On Friday, March 22, Christopher K. Morgan, founder of the dance company Christopher K. Morgan & Artists (CKM&A), will arrive at Swarthmore College to perform Pōhaku, a solo dance theater piece that combines storytelling, hula, modern dance, classical music, and projection design to explore themes of the native people of Hawaii like land loss and fractured identity. Morgan will also take part in a residency on campus where students will have a chance to interact with him, learning about the Native Hawaiian culture including dances like hula.

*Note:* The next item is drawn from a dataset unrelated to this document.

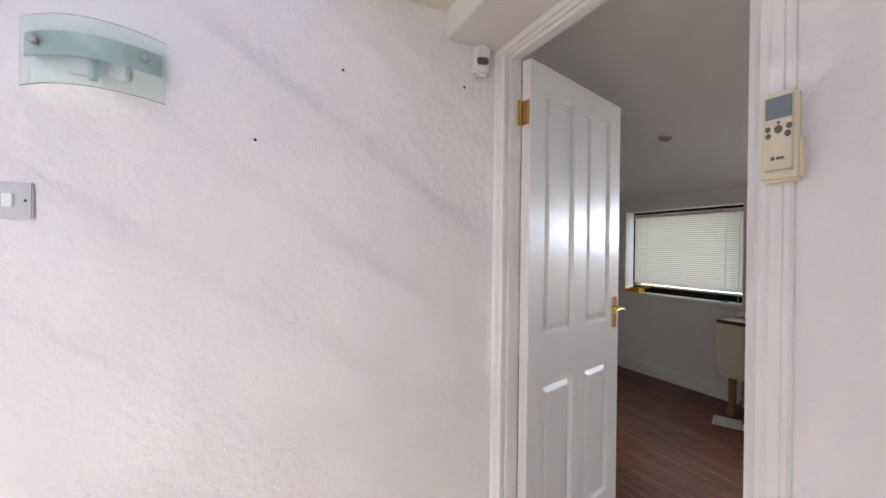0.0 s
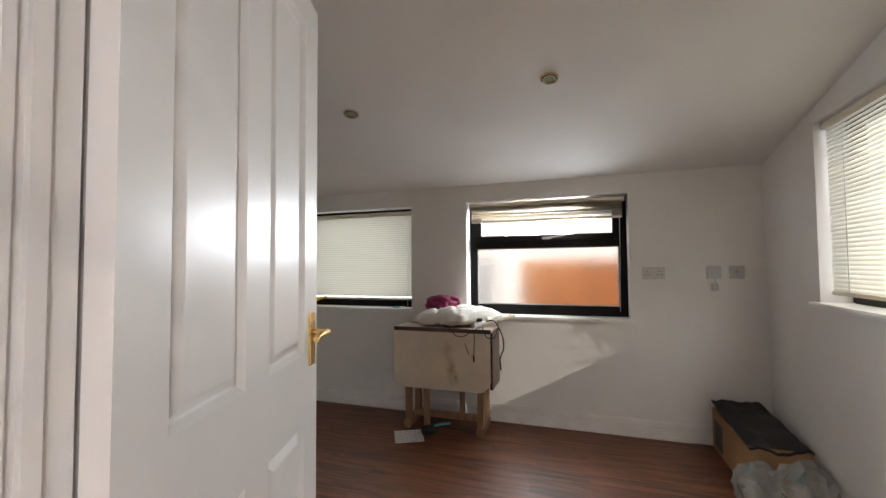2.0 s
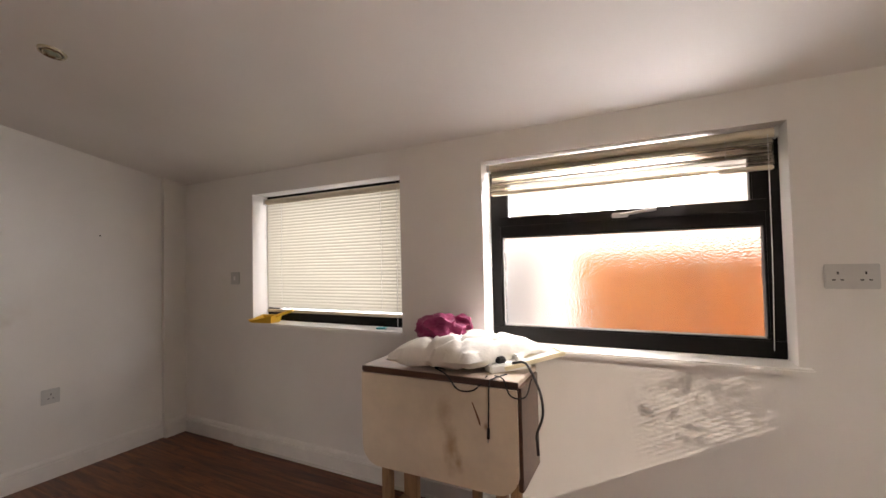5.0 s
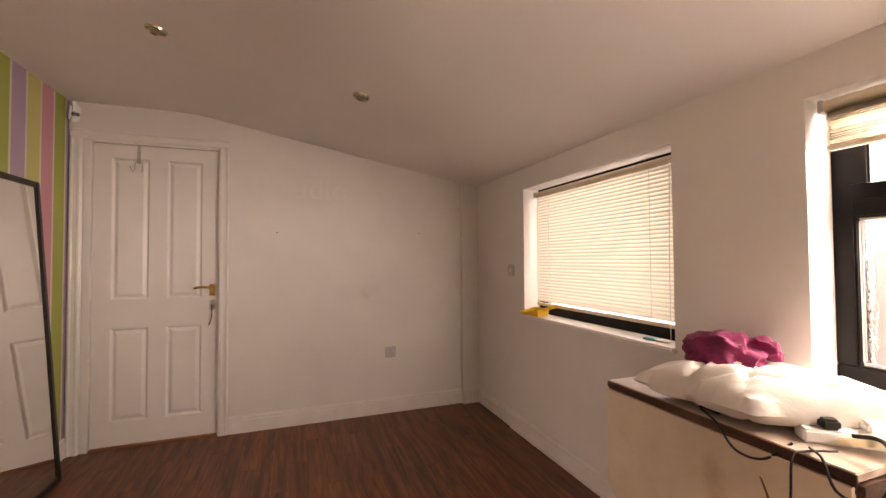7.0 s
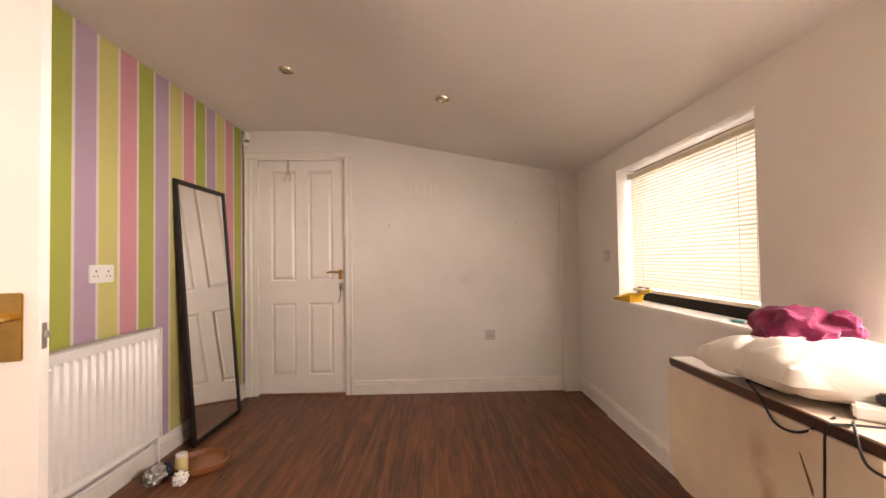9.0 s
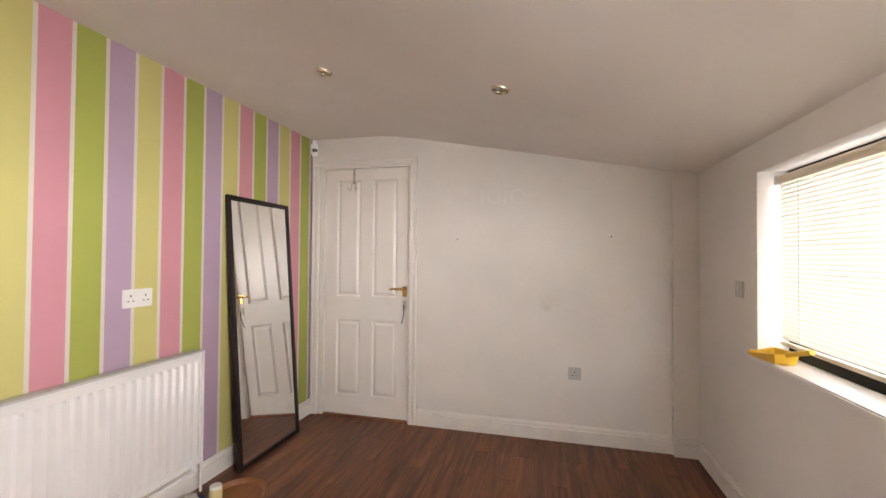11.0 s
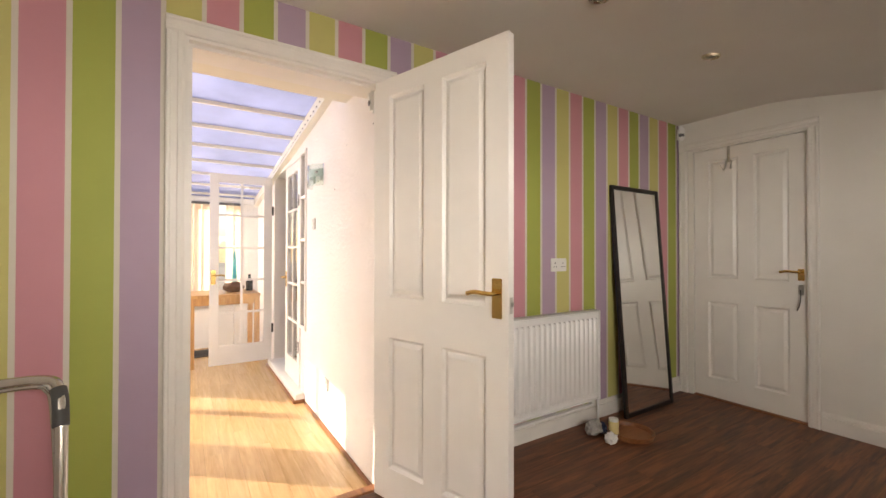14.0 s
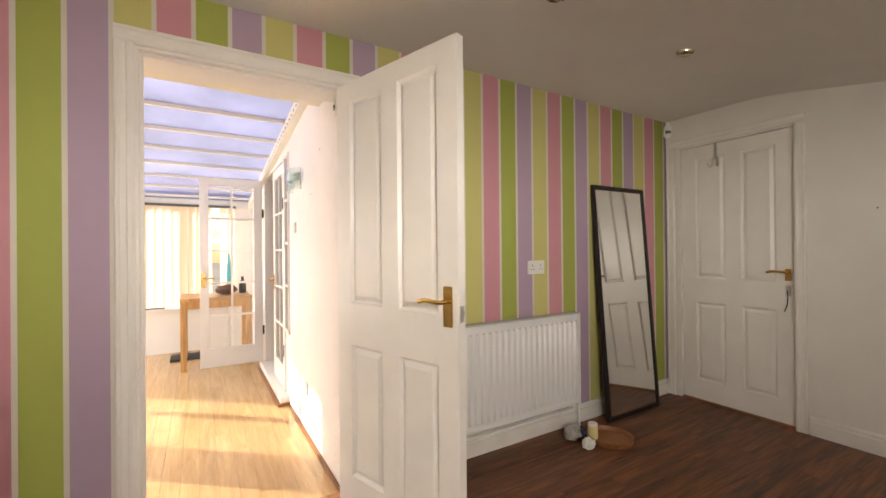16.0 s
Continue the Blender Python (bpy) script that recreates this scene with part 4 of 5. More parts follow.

Pōhaku is Morgan’s first work integrating mele (music) and hula with Western practices, leading him on a far deeper and richer understanding of his multiracial identity than anything he could have ever dreamed. Professor Olivia Sabee of the Dance Program and Professor Alba Newmann Holmes of the English Department found inspiration in Morgan’s experiences as a Native Hawaiian growing up under more Western influences, and wrote a grant to bring CKM&A to campus based on the idea and themes of homeland. This grant aims to bring together students, faculty, guest artists, and staff members to create dialogue and performances that engage with one another’s understanding of homeland.

According to Professor Holmes, “[they] were drawn to the idea of an interdisciplinary collaboration that would invite students, faculty and staff to think about the different ways in which we understand the places of our personal or ancestral origins and how, or if, our sense of homeland connects to our creative as well as our political lives.” Professor Sabee knew of CKM&A and believed that inviting Christopher K. Morgan was “a very natural fit, as his work explores his geographical cultural inheritance from Hawaii, and how he makes that inheritance his own.”

Their hope is that CKM&A will give audience members “the opportunity to reflect on the ways in which embodied experience can be both a means to connect across cultures and a way to create new knowledge.”

Morgan will also hold a modern dance master class on Friday, March 22, at 11:30 a.m. Professor Sabee says she is “excited for students—some of whom already met and/or worked with CKM/A in the fall—to deepen their connections with the company and its artistic staff, to experience what a range of types of work a company might present, in both terms of thematic and movement material, and to think about what it means to tackle serious themes in dance.”

These events are co-sponsored by the President’s Office Andrew W. Mellon Grant, and the performance will take place in the Lang Performing Arts Center on March 22 at 8 p.m.